French mosque desecrated

A mosque in the French city of Limoges has been desecrated by having human excrement smeared on its doors, Interior Minister Manuel Valls said Wednesday in a statement condemning the incident.

The attack occurred overnight following reports of mob violence in Egypt and Libya involving Islamists angered by a US-made film said to insult Islam.

There was no immediate indication however that the desecration was a reaction to or linked to the unrest over the film.

"This attack is a grave assault on the dignity of Muslims and is shocking for every citizen who upholds the values of respect and tolerance," Valls said in his statement.

The incident in Limoges, in the centre of France, came a month after two pigs heads were deposited at the entrance of a mosque in Montauban in the south of the country.

France is home to at least four million Muslims and leaders of the largest Islamic community in Europe say incidents of Islamaphobia are on the rise against a background of confrontation with the authorities.

Many Muslims have been angered by legislation banning women from wearing full veils and this year's elections were marked by debate over the use of halal methods of animal slaughter.

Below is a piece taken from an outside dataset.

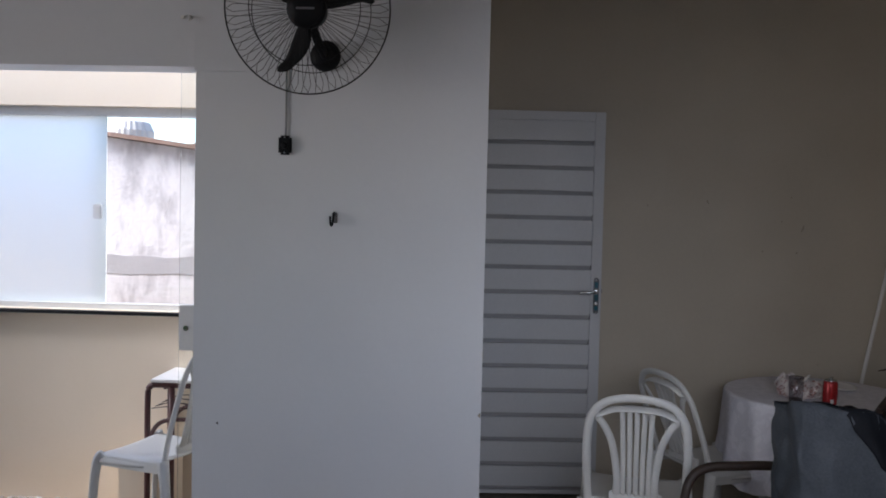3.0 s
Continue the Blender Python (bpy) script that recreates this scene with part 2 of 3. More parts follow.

Afghanistan bans YouTube to prevent viewing film

Afghanistan banned the YouTube site on Wednesday so Afghans would not be able to watch a US-made film insulting the Prophet Mohammad (PBUH) that has sparked protests in Egypt and Libya and the killing of the US ambassador to Libya, the Ministry of Communications said. 

 "We have been told to shut down YouTube to the Afghan public until the video is taken down," Aimal Marjan, general director of Information Technology at the ministry, told Reuters.

 In the past, material and actions deemed insulting to Islam have sparked deadly riots in Afghanistan.